Have you ever pulled a leggy-looking carrot out of your garden? What about one intertwined with another, holding it in a passionate embrace?
Do they sometimes come out of the ground looking a bit… phallic?
Yellowknife’s Gallery on 47th Street’s newest exhibition – Not Just the Birds and the Bees – celebrates suggestive produce.
The gallery’s owner, Ainsley Dempsey, said a member of a gardening collective, Lindsey Cymbalisty, came up with the idea for the exhibition.
“She came forward and just said: ‘You know how your vegetables sometimes grow kind-of sexy?’ And I immediately knew what she meant,” said Dempsey.
The vegetables were harvested and photographed by people who unearthed them last summer, then the images were submitted to Cymbalisty and printed on canvas and paper.
“Some of them are just carrots you wouldn’t necessarily look twice at, but some of them they’ve staged, and even just the lighting, it’s really creative.
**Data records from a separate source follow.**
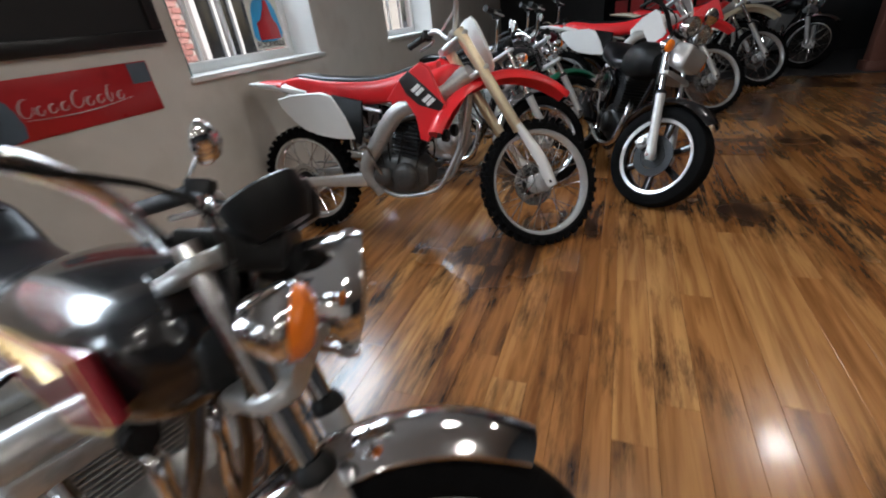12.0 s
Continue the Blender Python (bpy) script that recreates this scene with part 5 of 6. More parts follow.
# G: maroon custom with a backrest and radiator
def maroon_custom():
    wb = 1.52
    b = bike("maroon V-four custom motorcycle with a padded backrest", 0.542, 3.777, -8, 12, wb, 0.325, 34, 40, 0.95)
    S = steering(wb, 0.325, 34, 40)
    wheel(b, "front_wheel", wb, 0.325, 0.1, "five", BLACK_GLOSS, S, lip=ALU_POLISH, disc=0.14, disc_two=True, spoke_mat=BLACK_GLOSS, hub_mat=ENGINE_BLACK)
    wheel(b, "rear_wheel", 0, 0.315, 0.14, "five", BLACK_GLOSS, Matrix.Identity(4), spoke_mat=BLACK_GLOSS)
    chassis(b, wb, (wb - 0.45, 0.98), BLACK_GLOSS, 0.64, shock_top=(0.14, 0.62))
    engine_four(b, ENGINE_BLACK, ENGINE_BLACK, 0.72, 0.19)
    clutter(b, 12, 0.74, 0.17, ENGINE_GREY)
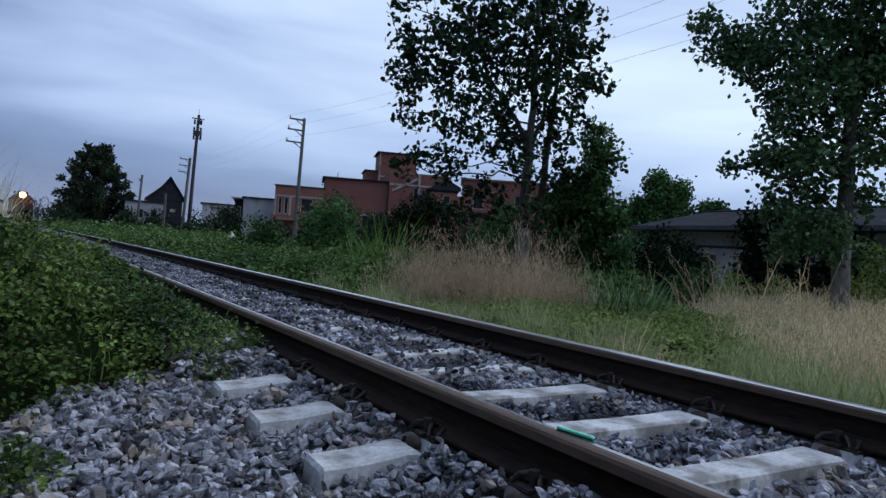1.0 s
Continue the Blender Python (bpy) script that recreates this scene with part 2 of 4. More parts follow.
def box(bm, lo, hi, bevel=0.0, m=None):
    r = bmesh.ops.create_cube(bm, size=1)
    v = r["verts"]
    lo, hi = Vector(lo), Vector(hi)
    for k in v:
        k.co = Vector(((k.co[i] + 0.5) * (hi[i] - lo[i]) + lo[i] for i in range(3)))
    if bevel:
        ed = list({e for k in v for e in k.link_edges})
        r = bmesh.ops.bevel(bm, geom=ed, offset=bevel, segments=2, affect="EDGES")
        v = list({k for f in r["faces"] for k in f.verts} | {k for k in v if k.is_valid})
    if m:
        bmesh.ops.transform(bm, matrix=m, verts=v)
    return bm


def solid(lo, hi, bevel=0.0, m=None):
    return box(bmesh.new(), lo, hi, bevel, m)


def tube(bm, pts, radii, sides=8, cap=True):
    """A tapered round bar through the points."""
    rings = []
    pts = [Vector(p) for p in pts]
    side = None
    for i, p in enumerate(pts):
        d = (pts[min(i + 1, len(pts) - 1)] - pts[max(i - 1, 0)]).normalized()
        if side is None:
            side = d.orthogonal().normalized()
        side = (side - d * side.dot(d)).normalized()
        up = d.cross(side)
        r = radii[i] if isinstance(radii, (list, tuple)) else radii
        rings.append([bm.verts.new(p + (side * math.cos(a) + up * math.sin(a)) * r) for a in (math.tau * k / sides for k in range(sides))])
    for a, b in zip(rings, rings[1:]):
        for k in range(sides):
            bm.faces.new((a[k], a[(k + 1) % sides], b[(k + 1) % sides], b[k]))
    if cap:
        bm.faces.new(rings[0][::-1])
        bm.faces.new(rings[-1])
    return bm


def prism(profile, y0, y1, bevel=0.0):
    """A closed x-z outline pushed along y."""
    bm = bmesh.new()
    a = [bm.verts.new((x, y0, z)) for x, z in profile]
    b = [bm.verts.new((x, y1, z)) for x, z in profile]
    n = len(a)
    bm.faces.new(a)
    bm.faces.new(b[::-1])
    for k in range(n):
        bm.faces.new((a[k], b[k], b[(k + 1) % n], a[(k + 1) % n]))
    bmesh.ops.recalc_face_normals(bm, faces=bm.faces)
    if bevel:
        bmesh.ops.bevel(bm, geom=list(bm.edges), offset=bevel, segments=2, affect="EDGES")
    return bm


def mass(name, V, F, material, parent=None, label="", smooth=False, mats=None):
    """A mesh from arrays: V (n, 3) points, F (m, k) faces of k corners."""
    me = bpy.data.meshes.new(name)
    k = F.shape[1]
    me.vertices.add(len(V))
    me.vertices.foreach_set("co", np.ascontiguousarray(V, dtype=np.float32).ravel())
    me.loops.add(F.size)
    me.loops.foreach_set("vertex_index", np.ascontiguousarray(F, dtype=np.int32).ravel())
    me.polygons.add(len(F))
    me.polygons.foreach_set("loop_start", np.arange(0, F.size, k, dtype=np.int32))
    if mats is not None:
        me.polygons.foreach_set("material_index", np.ascontiguousarray(mats, dtype=np.int32))
    me.update(calc_edges=True)
    me.validate()
    if smooth:
        me.shade_smooth()
    else:
        me.shade_flat()
    return link(name, me, material, parent, label)


def scatter(tv, tf, pos, rot, size):
    """Copies of a small shape (tv, tf) at pos (n, 3), turned by rot (n, 3, 3), scaled by size (n,) or (n, 3)."""
    n = len(pos)
    size = np.broadcast_to(size.reshape(n, 1, -1), (n, 1, 3))
    V = np.einsum("nij,nkj->nki", rot, tv[None] * size) + pos[:, None]
    F = tf[None] + (np.arange(n) * len(tv))[:, None, None]
    return V.reshape(-1, 3), F.reshape(-1, tf.shape[1])


def turns(rng, n, flat=None):
    """Random turns; with flat, the shape's z stays within about that many radians of up."""
    az = rng.uniform(0, math.tau, n)
    if flat is None:
        q = rng.normal(size=(n, 4))
        q /= np.linalg.norm(q, axis=1)[:, None]
        w, x, y, z = q.T
        return np.stack([1 - 2 * (y * y + z * z), 2 * (x * y - z * w), 2 * (x * z + y * w), 2 * (x * y + z * w), 1 - 2 * (x * x + z * z), 2 * (y * z - x * w),
                         2 * (x * z - y * w), 2 * (y * z + x * w), 1 - 2 * (x * x + y * y)], 1).reshape(n, 3, 3)
    tilt, ta = np.abs(rng.normal(0, flat, n)), rng.uniform(0, math.tau, n)
    ax = np.stack([np.cos(ta), np.sin(ta), np.zeros(n)], 1)
    K = np.zeros((n, 3, 3))
    K[:, 0, 2], K[:, 1, 2], K[:, 2, 0], K[:, 2, 1] = ax[:, 1], -ax[:, 0], -ax[:, 1], ax[:, 0]
    R = np.eye(3)[None] + np.sin(tilt)[:, None, None] * K + (1 - np.cos(tilt))[:, None, None] * (K @ K)
    Z = np.zeros((n, 3, 3))
    Z[:, 0, 0] = Z[:, 1, 1] = np.cos(az)
    Z[:, 0, 1], Z[:, 1, 0], Z[:, 2, 2] = -np.sin(az), np.sin(az), 1
    return R @ Z


# a folded leaf, one unit long, and a bent blade of grass, one unit high
LEAF_V = np.array([(0, 0, 0), (0.38, 0.30, 0.10), (0.30, 0.68, 0.06), (0, 1, -0.12), (-0.30, 0.68, 0.06), (-0.38, 0.30, 0.10)], float)
LEAF_F = np.array([(0, 1, 2, 3), (0, 3, 4, 5)])
BLADE_V = np.array([(-0.5, 0, 0), (0.5, 0, 0), (0.42, 0.10, 0.55), (-0.42, 0.10, 0.55), (0.05, 0.38, 1.0), (-0.05, 0.38, 1.0)], float)
BLADE_F = np.array([(0, 1, 2, 3), (3, 2, 4, 5)])


# ---------------------------------------------------------------- the lie of the land
def bend(y):
    """How far the track leads off to the left, by the way along it."""
    y = np.asarray(y, float)
    return -0.0125 * 6.0 * np.log1p(np.exp(np.clip((y - 23.5) / 6.0, -30, 30)))


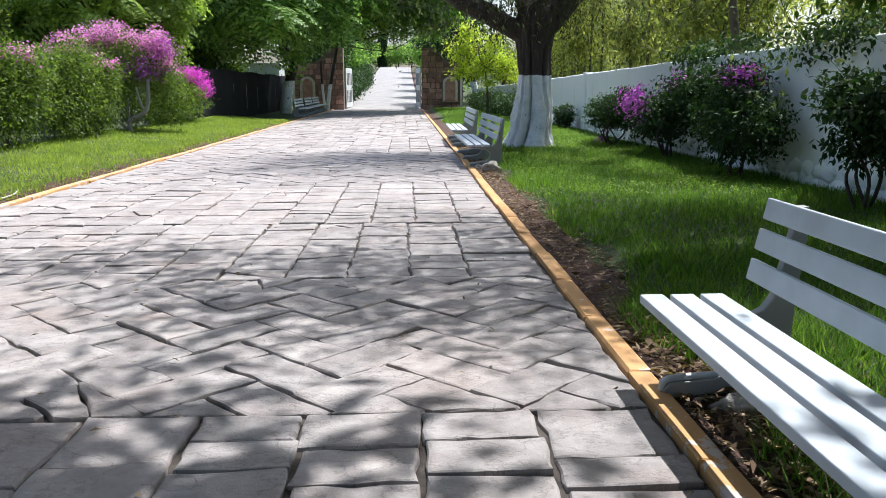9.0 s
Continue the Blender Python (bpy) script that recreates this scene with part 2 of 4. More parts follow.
M_WHITE = surface("white_paint", [(0.3, (0.66, 0.67, 0.68)), (0.7, (0.82, 0.83, 0.84))], 2.0, 0.6)
M_DARK = surface("dark_slot", [(0.3, (0.02, 0.02, 0.022)), (0.7, (0.05, 0.05, 0.055))], 3.0, 0.7)
M_NET = surface("shade_net", [(0.3, (0.006, 0.007, 0.008)), (0.7, (0.018, 0.02, 0.021))], 2.0, 0.85, 50.0)
M_STEEL = surface("galvanised_steel", [(0.3, (0.2, 0.21, 0.21)), (0.7, (0.38, 0.39, 0.39))], 5.0, 0.5, metal=0.6)
M_HOSE = surface("hose", [(0.3, (0.35, 0.33, 0.28)), (0.7, (0.55, 0.52, 0.46))], 5.0, 0.6)
L_FERN = leaf_material("feathery_leaves", (0.05, 0.105, 0.035), (0.17, 0.29, 0.075), (0.35, 0.47, 0.15), 0.54, tint=(1.4, 1.55, 0.75))
L_DARK = leaf_material("dark_leaves", (0.014, 0.035, 0.014), (0.028, 0.06, 0.022), (0.055, 0.1, 0.035), 0.25, 0.62)
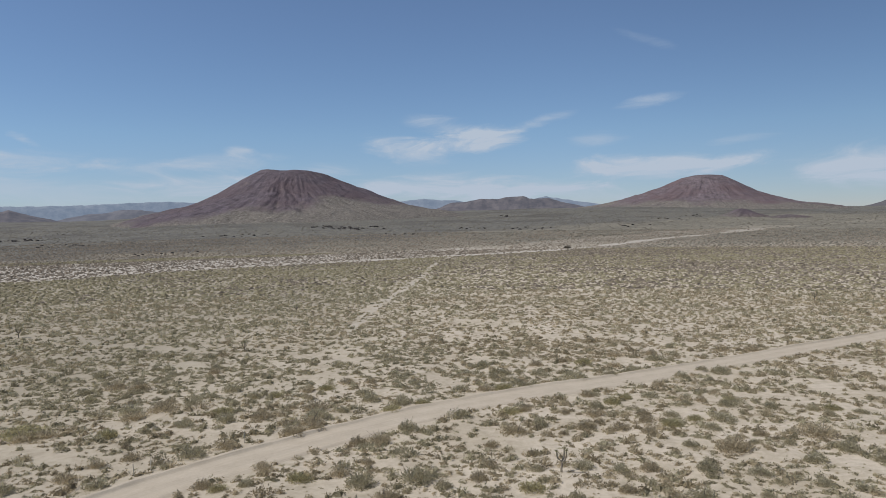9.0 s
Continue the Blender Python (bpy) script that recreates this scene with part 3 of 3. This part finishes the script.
def dome(rng, sides, rings, wide, high, at=(0.0, 0.0)):
    """A lumpy cushion of twigs: its corners and its triangles."""
    long = rng.uniform(0.8, 1.3)
    turn = rng.uniform(0, np.pi)
    a = np.arange(sides) * 2 * np.pi / sides
    points = []
    for k in range(rings):
        up = 0.5 * np.pi * k / (rings + 0.25)
        r = 0.5 * wide * math.cos(up) ** 0.75 * rng.uniform(0.80, 1.16, sides)
        spin = a + 0.5 * k * 2 * np.pi / sides
        x, y = r * np.cos(spin) * long, r * np.sin(spin) / long
        z = high * math.sin(up) * rng.uniform(0.82, 1.12, sides)
        points.append(np.stack([at[0] + x * math.cos(turn) - y * math.sin(turn), at[1] + x * math.sin(turn) + y * math.cos(turn), z], -1))
    points.append(np.array([[at[0], at[1], high * rng.uniform(0.95, 1.08)]]))
    faces = []
    for k in range(rings - 1):
        for j in range(sides):
            n, p, q = (j + 1) % sides, k * sides, (k + 1) * sides
            faces += [(p + j, p + n, q + j), (p + n, q + n, q + j)]
    top = (rings - 1) * sides
    faces += [(top + j, top + (j + 1) % sides, rings * sides) for j in range(sides)]
    return np.concatenate(points), np.array(faces)


def roof(rng, high):
    """A low shrub seen from afar: a flat long hump."""
    a = np.pi * np.array([0.25, 0.75, 1.25, 1.75]) + rng.uniform(-0.25, 0.25, 4)
    low = np.stack([0.62 * np.cos(a), 0.46 * np.sin(a), np.zeros(4)], -1) * rng.uniform(0.85, 1.2, (4, 1))
    top = np.array([[0.22, rng.uniform(-0.1, 0.1), high * rng.uniform(0.8, 1.1)], [-0.22, rng.uniform(-0.1, 0.1), high * rng.uniform(0.7, 1.05)]])
    return np.concatenate([low, top]), np.array([(0, 1, 5), (0, 5, 4), (1, 2, 5), (2, 3, 4), (2, 4, 5), (3, 0, 4)])


def cushion(rng, lobes, high, leaves, blade):
    """A spreading low shrub, about a metre wide: a few flat lobes of twigs and small leaves round a dense inside."""
    points, faces, n = [], [], 0
    way = rng.uniform(0, np.pi)
    seats = []
    for k in range(lobes):
        wide = 0.68 if k == 0 else rng.uniform(0.3, 0.55)
        along = 0.0 if k == 0 else rng.choice((-1, 1)) * rng.uniform(0.2, 0.46)
        at = (along * math.cos(way) + rng.normal(0, 0.1), along * math.sin(way) + rng.normal(0, 0.1))
        tall = high * (1.0 if k == 0 else rng.uniform(0.5, 0.9))
        p, f = roof(rng, 1.0)
        a = rng.uniform(0, 2 * np.pi)
        x, y = p[:, 0] * wide * 0.76, p[:, 1] * wide * 0.90
        points.append(np.stack([at[0] + x * math.cos(a) - y * math.sin(a), at[1] + x * math.sin(a) + y * math.cos(a), p[:, 2] * tall * 0.68], -1))
        faces.append(f + n)
        n += len(p)
        seats.append((at, wide, tall))
    share = np.array([w for _, w, _ in seats]) ** 1.6
    which = rng.choice(lobes, leaves, p=share / share.sum())
    at = np.array([seats[k][0] for k in which])
    wide, tall = np.array([seats[k][1] for k in which]), np.array([seats[k][2] for k in which])
    th, up = rng.uniform(0, 2 * np.pi, leaves), rng.uniform(0.0, 1.0, leaves)
    out = np.sqrt(1 - up ** 2)
    aim = np.stack([out * np.cos(th), out * np.sin(th), up], -1)
    p = aim * np.stack([wide / 2, wide / 2, tall], -1) * rng.uniform(0.7, 1.05, (leaves, 1))
    p[:, :2] += at
    aim = aim * np.array([1, 1, 0.6]) + rng.normal(0, 0.5, (leaves, 3))
    aim /= np.linalg.norm(aim, axis=1)[:, None]
    side = np.cross(aim, rng.normal(0, 1, (leaves, 3)))
    side /= np.linalg.norm(side, axis=1)[:, None] + 1e-6
    long, broad = blade * rng.uniform(0.6, 1.4, (leaves, 1)), 0.45 * blade
    points.append(np.stack([p - side * broad, p + side * broad, p + aim * long], 1).reshape(-1, 3))
    faces.append(n + np.arange(3 * leaves).reshape(-1, 3))
    # the twiggy inside is toned darker, painting in the shade among the leaves
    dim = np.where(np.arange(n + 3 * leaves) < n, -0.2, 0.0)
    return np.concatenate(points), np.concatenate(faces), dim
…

I’m surprised, actually, at the composition of some of them,” said Dempsey.
Olivia Williams was one of the first patrons to purchase a piece of art at the exhibition’s opening night on Friday.
“I am constantly following the gallery’s Facebook page and seeing what’s coming up next,” said Williams. “When I saw the title of this one, I said, ‘I should probably come in and check,’ and it’s definitely been worth it.”
Gleeful, she said she didn’t have words to describe what she witnessed.
“It is definitely something that is leaving a long-lasting impression, and I’m taking art home with me today,” she said, “because I want everyone to experience what I experienced today.”
Williams said she’ll be hanging her new piece of art – titled Scarlet Nantes by Jen Potten – in her kitchen, so she can admire it while she cooks items from her own garden.



Pertice Moffitt admired one piece in particular, titled This Knotty Showgirl Leafs Nothing to the Imagination by Heather Scott, which showcases two round carrot ends between plume-like pieces of kale.
“I like looking at what they’re called, like the Pocket Rocket, Dirty Damsel. They’re really good,” said Moffitt.
“I think we’ve all seen vegetables like this and for someone then to take it and put it like this… I mean, it’s great. I love it.”
Not Just the Birds and the Bees runs until Wednesday, June 10.